3. Beginning at around age 2, you will begin to require that they sit or stand quietly for a period of time – around 1 minute for every year of age. Do not start the time until they are quiet. At the beginning, a two minute time-out may turn into a 90 minute crying marathon. That’s OK and very common. You, as the parent, simply have to outlast them. This will be vital in the years to come because your child will believe that whatever problems or crises may occur, you can handle them. After all, every time they butted heads with you, you won! Can you see how, in reality, it is comforting to your child to be able to depend on their parent to deal effectively with life’s challenges.
4. If your child will not stay in time-out you need to calmly take them back as often as it takes until they finally stay. It really is OK to hold the door closed (with you on the outside) or even put a lock on the outside as long as you know the room is “child-safe” and you remain right outside the door.
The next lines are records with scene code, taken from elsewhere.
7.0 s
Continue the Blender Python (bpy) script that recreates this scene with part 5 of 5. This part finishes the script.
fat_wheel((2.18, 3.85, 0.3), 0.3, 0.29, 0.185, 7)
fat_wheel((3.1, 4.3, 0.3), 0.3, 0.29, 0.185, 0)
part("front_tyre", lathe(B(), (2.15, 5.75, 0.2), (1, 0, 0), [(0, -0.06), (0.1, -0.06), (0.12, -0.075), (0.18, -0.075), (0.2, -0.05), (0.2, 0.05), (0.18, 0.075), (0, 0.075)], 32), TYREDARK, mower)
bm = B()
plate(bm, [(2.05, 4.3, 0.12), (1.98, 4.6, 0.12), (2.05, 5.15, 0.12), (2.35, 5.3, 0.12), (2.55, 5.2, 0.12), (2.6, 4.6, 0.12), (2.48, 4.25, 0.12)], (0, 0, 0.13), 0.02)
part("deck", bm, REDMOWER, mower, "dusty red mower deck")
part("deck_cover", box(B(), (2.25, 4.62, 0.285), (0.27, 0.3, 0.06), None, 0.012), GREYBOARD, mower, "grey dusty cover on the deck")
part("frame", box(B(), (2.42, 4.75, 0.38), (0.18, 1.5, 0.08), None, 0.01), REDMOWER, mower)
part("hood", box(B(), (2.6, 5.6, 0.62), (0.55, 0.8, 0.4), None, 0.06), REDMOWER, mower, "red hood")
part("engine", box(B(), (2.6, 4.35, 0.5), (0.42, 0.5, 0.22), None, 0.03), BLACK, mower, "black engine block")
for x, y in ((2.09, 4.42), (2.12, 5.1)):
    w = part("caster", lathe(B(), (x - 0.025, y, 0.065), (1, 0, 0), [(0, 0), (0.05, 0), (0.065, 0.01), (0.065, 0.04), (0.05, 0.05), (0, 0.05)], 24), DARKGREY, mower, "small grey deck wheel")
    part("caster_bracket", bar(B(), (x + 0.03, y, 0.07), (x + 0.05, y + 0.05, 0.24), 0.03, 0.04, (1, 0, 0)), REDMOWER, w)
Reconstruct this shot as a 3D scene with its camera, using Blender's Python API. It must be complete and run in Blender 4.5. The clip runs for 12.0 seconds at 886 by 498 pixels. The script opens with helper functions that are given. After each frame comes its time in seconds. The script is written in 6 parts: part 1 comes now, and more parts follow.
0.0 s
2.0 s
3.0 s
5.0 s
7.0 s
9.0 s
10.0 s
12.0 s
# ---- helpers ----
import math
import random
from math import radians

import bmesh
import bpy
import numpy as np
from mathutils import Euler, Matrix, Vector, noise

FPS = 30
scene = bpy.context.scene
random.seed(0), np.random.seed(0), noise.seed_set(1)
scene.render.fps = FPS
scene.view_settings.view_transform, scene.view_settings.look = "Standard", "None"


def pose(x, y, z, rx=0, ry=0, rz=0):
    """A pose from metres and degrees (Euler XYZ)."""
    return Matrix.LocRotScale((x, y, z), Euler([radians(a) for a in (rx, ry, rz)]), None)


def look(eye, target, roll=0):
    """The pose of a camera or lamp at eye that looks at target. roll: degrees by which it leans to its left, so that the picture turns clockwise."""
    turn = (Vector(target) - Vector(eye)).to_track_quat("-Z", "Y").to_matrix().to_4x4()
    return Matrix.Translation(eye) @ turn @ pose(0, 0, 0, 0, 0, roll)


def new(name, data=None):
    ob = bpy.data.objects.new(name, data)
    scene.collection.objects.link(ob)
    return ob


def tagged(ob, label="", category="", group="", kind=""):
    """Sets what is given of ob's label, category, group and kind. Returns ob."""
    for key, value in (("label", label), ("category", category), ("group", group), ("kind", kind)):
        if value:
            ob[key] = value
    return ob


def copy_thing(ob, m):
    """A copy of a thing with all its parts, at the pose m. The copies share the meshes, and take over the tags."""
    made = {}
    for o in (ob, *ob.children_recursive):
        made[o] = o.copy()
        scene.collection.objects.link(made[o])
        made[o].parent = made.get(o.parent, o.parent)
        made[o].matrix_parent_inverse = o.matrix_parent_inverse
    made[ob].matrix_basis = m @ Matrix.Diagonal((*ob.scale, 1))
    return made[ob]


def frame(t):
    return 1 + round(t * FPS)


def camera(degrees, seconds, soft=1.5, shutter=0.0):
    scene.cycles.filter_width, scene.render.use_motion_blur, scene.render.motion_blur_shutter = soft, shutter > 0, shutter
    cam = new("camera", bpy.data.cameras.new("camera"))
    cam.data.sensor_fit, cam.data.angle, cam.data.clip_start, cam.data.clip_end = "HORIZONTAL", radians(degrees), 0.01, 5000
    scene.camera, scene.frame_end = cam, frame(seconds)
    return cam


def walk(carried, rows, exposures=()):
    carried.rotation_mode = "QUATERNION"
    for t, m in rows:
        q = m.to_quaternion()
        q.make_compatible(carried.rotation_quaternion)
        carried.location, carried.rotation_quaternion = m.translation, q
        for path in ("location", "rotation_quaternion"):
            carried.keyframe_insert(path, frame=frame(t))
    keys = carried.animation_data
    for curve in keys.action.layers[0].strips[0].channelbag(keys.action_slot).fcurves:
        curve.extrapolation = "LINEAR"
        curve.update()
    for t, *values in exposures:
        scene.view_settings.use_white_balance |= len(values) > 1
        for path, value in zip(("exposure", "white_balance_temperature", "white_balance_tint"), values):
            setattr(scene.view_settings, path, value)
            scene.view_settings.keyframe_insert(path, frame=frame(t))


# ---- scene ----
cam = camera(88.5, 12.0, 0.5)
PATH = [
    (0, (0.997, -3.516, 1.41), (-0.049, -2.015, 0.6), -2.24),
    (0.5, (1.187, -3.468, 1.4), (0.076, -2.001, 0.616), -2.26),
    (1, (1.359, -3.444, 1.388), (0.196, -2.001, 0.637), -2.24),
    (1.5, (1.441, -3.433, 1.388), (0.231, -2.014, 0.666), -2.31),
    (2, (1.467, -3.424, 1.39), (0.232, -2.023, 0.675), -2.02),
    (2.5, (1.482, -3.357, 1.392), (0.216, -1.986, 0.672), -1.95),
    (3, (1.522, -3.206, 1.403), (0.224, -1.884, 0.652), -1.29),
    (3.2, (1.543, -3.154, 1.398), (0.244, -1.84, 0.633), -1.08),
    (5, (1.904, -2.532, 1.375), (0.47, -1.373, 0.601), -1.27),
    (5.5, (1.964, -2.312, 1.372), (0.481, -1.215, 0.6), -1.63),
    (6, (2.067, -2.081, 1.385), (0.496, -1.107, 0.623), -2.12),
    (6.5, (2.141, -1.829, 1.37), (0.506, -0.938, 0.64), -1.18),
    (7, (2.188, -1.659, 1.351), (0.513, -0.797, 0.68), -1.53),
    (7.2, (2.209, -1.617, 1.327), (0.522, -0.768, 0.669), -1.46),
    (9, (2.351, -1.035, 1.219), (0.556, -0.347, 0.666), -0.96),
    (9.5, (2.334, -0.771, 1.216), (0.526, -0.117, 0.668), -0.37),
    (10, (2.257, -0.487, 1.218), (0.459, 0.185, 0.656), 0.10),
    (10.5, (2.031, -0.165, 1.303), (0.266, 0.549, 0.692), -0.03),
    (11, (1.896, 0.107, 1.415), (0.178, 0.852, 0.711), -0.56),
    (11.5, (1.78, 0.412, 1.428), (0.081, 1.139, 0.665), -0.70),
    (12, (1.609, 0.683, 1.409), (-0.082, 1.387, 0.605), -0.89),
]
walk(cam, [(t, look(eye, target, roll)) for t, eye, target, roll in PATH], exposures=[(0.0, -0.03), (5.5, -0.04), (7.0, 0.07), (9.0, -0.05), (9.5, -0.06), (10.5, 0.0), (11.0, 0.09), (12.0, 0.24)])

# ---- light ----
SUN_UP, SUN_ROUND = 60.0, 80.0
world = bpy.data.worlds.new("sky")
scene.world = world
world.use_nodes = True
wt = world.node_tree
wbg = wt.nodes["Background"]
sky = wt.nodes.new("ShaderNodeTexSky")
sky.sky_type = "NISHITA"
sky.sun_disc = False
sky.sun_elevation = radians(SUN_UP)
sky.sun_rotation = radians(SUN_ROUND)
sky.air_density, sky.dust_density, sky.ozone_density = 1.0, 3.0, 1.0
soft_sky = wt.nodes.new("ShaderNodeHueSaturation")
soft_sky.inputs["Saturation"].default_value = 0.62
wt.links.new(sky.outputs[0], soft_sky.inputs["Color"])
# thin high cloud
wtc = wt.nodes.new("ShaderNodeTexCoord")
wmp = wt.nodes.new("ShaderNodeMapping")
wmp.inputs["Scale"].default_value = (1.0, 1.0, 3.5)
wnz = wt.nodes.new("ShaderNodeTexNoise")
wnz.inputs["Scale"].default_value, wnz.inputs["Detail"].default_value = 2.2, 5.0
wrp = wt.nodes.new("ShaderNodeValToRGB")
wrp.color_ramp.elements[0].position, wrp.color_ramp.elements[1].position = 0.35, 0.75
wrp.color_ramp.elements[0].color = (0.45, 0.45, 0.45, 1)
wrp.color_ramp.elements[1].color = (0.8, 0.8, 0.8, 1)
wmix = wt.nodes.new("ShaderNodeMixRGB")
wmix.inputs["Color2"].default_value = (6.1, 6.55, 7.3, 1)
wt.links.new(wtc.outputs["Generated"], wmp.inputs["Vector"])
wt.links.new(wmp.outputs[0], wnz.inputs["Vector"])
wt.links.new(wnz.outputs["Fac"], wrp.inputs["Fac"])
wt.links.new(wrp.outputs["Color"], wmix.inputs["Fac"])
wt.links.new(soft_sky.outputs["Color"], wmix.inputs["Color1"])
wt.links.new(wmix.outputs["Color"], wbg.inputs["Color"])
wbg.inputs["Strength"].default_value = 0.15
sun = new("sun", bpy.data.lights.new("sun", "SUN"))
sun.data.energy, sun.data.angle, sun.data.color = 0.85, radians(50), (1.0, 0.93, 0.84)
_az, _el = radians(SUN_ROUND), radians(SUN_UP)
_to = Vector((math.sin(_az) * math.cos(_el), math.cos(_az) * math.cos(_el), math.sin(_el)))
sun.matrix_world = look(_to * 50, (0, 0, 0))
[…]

You can say, “As soon as you sit down and become quiet I will open the door.” Later you can say, “Do you want to go to time-out with the door open or closed?” They know if they say open they will have to sit quietly or you will close it.
5. Never get in a game of “Who’s got the power” with your child. The effectiveness of time-out depends on how well you isolate your child. Isolation is a natural consequence because, even as an adult, nobody is going to want to be around them when they act angry or annoying. Always give your child enough credit to know why they went to time-out. If you must, calmly explain the situation one time and one time only. DO NOT stay with them and PLEAD for them to be quiet. You need to talk very little, if any.
6. When they complete their time, welcome them back with a hug. Always let the consequence, not you, be the bad guy. That way you never have to withhold your affection. Although it may be effective to ask them how they could avoid time-out next time, don’t lecture them about what they did…THEY KNOW.
7. After a period of CONSISTENT use of time-out, you will finally be able to simply say, “You need to go to your room for awhile,” when your child misbehaves. Won’t that be great?